━━━ DATA FOR PROCESSING ━━━

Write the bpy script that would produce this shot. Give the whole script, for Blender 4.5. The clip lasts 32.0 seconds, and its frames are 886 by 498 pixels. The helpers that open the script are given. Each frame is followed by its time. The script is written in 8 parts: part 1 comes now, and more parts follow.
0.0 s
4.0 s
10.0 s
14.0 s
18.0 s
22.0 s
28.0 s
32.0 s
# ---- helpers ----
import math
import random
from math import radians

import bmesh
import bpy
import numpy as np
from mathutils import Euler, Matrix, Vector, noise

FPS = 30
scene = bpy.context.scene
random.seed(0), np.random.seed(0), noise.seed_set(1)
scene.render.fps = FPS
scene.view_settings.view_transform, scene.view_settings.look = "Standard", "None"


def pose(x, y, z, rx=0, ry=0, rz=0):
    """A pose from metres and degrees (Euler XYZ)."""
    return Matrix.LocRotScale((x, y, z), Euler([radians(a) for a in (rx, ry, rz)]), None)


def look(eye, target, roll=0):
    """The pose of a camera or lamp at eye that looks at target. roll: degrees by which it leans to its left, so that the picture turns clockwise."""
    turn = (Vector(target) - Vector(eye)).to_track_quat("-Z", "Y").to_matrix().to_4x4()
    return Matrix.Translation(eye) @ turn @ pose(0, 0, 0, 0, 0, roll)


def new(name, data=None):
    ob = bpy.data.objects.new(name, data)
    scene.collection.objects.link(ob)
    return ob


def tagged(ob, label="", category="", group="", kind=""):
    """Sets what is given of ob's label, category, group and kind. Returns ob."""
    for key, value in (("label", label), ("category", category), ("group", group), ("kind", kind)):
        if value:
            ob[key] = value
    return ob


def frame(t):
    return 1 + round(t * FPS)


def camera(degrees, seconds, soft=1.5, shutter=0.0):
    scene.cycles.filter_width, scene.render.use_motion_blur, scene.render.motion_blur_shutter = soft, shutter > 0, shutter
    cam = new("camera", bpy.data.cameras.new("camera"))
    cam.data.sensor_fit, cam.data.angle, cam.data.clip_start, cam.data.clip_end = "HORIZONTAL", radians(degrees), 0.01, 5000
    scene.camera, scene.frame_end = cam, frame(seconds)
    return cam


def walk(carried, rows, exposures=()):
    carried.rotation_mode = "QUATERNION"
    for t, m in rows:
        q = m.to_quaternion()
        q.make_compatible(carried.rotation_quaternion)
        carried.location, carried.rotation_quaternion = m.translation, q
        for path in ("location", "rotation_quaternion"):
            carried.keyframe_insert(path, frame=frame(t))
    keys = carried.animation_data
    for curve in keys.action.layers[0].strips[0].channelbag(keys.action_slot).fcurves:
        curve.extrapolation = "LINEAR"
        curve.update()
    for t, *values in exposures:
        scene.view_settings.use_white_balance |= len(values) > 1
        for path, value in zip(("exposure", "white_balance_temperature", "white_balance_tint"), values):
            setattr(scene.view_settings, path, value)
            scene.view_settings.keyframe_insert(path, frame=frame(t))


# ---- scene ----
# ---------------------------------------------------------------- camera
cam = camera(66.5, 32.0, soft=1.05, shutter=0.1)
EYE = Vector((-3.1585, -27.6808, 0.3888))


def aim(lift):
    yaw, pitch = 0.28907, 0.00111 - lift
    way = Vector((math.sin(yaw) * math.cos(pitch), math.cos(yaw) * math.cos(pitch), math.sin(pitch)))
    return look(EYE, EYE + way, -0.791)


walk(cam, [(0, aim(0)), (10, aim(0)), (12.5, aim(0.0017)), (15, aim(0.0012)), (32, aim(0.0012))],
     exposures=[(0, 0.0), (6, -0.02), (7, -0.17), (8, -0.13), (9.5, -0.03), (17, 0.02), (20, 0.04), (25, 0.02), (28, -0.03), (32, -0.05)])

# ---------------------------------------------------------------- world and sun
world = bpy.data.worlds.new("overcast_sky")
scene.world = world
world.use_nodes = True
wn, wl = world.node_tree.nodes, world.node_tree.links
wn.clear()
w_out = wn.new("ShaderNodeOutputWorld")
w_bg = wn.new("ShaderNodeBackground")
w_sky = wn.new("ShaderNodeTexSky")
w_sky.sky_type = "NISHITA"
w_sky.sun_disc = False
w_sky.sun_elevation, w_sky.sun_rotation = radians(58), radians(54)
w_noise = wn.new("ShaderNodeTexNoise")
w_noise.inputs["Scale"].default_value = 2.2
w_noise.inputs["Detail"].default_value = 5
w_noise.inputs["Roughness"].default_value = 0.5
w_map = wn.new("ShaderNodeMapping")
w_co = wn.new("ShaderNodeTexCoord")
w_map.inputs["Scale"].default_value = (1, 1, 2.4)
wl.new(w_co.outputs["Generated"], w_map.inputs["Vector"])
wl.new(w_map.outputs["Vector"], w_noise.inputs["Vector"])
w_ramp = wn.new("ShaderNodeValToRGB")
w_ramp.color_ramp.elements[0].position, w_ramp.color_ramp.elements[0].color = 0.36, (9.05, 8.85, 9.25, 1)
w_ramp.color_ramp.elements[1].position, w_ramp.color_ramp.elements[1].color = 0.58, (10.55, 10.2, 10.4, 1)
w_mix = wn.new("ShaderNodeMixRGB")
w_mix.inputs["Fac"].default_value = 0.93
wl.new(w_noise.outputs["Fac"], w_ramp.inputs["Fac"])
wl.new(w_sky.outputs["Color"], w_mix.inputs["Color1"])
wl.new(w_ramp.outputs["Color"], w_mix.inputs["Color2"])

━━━
━━━ DATA FOR PROCESSING ━━━

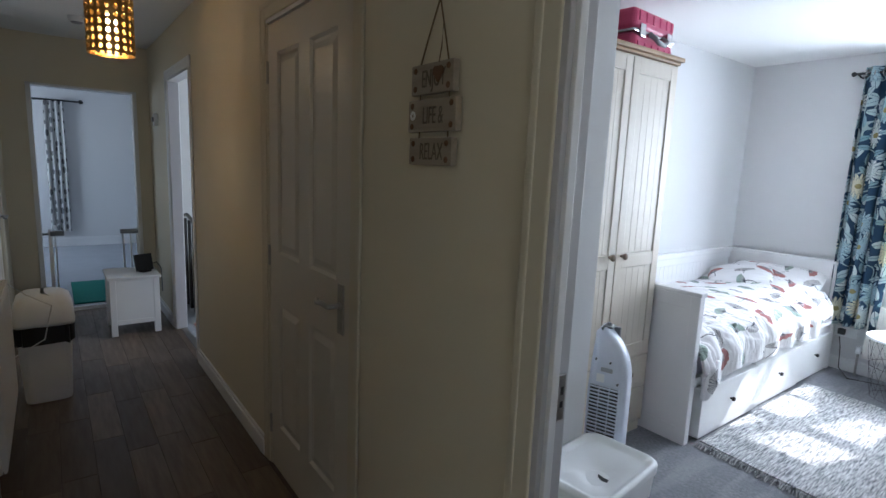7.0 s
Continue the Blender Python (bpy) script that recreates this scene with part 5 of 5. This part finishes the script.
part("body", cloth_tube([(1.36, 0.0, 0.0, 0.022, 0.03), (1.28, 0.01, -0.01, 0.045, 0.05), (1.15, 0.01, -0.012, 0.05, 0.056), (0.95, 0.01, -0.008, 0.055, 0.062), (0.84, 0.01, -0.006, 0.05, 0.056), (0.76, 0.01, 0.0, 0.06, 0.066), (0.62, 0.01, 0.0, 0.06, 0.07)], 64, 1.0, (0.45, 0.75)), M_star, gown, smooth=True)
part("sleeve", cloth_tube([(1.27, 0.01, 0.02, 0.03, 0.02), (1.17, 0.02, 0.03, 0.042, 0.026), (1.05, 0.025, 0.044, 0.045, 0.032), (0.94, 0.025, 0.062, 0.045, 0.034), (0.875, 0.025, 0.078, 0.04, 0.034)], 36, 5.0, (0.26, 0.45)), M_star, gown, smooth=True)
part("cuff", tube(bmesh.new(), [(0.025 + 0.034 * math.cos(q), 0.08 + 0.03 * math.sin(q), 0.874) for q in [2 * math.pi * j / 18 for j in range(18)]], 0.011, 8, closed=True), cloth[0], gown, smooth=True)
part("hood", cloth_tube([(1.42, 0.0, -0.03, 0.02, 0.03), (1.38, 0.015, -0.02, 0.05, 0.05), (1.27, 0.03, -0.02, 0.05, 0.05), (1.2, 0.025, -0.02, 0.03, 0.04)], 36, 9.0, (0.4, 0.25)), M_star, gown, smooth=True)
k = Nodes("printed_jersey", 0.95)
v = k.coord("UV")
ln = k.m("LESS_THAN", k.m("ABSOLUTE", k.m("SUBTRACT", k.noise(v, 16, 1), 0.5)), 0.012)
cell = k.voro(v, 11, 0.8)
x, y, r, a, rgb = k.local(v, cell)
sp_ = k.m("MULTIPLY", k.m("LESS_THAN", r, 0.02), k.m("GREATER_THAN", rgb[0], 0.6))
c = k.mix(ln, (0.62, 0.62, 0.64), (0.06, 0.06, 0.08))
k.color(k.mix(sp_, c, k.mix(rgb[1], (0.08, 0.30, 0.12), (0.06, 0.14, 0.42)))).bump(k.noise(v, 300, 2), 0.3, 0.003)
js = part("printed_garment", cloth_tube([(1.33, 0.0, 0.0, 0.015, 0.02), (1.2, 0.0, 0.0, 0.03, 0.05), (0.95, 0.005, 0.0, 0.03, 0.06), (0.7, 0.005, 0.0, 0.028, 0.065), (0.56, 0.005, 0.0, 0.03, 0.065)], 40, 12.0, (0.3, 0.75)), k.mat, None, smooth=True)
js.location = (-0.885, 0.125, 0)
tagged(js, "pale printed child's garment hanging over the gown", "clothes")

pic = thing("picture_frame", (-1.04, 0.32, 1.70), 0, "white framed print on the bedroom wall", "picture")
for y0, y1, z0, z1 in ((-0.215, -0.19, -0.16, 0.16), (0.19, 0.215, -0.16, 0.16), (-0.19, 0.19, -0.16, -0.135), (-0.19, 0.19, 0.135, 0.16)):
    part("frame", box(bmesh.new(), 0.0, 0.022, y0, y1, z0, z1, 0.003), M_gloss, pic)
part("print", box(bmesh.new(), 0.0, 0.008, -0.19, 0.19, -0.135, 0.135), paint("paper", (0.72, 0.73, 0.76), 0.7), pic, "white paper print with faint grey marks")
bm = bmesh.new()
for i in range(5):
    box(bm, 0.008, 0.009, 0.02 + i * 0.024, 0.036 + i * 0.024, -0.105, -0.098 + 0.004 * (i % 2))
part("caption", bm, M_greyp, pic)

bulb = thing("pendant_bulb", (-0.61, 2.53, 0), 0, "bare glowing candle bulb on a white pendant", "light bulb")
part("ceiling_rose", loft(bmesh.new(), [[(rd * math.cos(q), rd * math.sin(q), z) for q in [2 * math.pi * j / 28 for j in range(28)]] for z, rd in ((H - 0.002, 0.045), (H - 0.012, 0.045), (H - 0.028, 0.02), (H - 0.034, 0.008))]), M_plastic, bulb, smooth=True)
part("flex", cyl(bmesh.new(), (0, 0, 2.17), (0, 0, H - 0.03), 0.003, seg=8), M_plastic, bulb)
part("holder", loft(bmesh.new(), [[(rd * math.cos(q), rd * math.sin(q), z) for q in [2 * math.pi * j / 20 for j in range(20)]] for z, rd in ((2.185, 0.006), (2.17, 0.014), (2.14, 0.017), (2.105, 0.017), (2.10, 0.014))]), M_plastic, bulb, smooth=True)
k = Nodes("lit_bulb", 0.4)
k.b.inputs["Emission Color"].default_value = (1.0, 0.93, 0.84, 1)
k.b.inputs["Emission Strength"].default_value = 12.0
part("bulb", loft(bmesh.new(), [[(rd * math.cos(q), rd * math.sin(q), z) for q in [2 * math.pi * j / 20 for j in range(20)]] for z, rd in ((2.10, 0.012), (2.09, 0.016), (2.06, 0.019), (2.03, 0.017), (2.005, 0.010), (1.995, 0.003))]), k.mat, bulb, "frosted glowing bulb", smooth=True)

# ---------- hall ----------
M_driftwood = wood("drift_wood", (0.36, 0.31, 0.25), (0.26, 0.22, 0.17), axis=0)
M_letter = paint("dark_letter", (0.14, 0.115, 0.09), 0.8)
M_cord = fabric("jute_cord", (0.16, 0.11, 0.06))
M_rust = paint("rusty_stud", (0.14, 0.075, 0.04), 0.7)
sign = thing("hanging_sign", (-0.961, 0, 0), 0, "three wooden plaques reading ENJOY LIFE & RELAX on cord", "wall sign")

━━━

AIM. Only the lines from the one containing "for path in" to the one containing "setattr(scene.view_settings, path, value)" are to be printed, both ends included, exactly as written.

RESULT FOR THIS TASK.
        for path in ("location", "rotation_quaternion"):
            carried.keyframe_insert(path, frame=frame(t))
    keys = carried.animation_data
    for curve in keys.action.layers[0].strips[0].channelbag(keys.action_slot).fcurves:
        curve.extrapolation = "LINEAR"
        curve.update()
    for t, *values in exposures:
        scene.view_settings.use_white_balance |= len(values) > 1
        for path, value in zip(("exposure", "white_balance_temperature", "white_balance_tint"), values):
            setattr(scene.view_settings, path, value)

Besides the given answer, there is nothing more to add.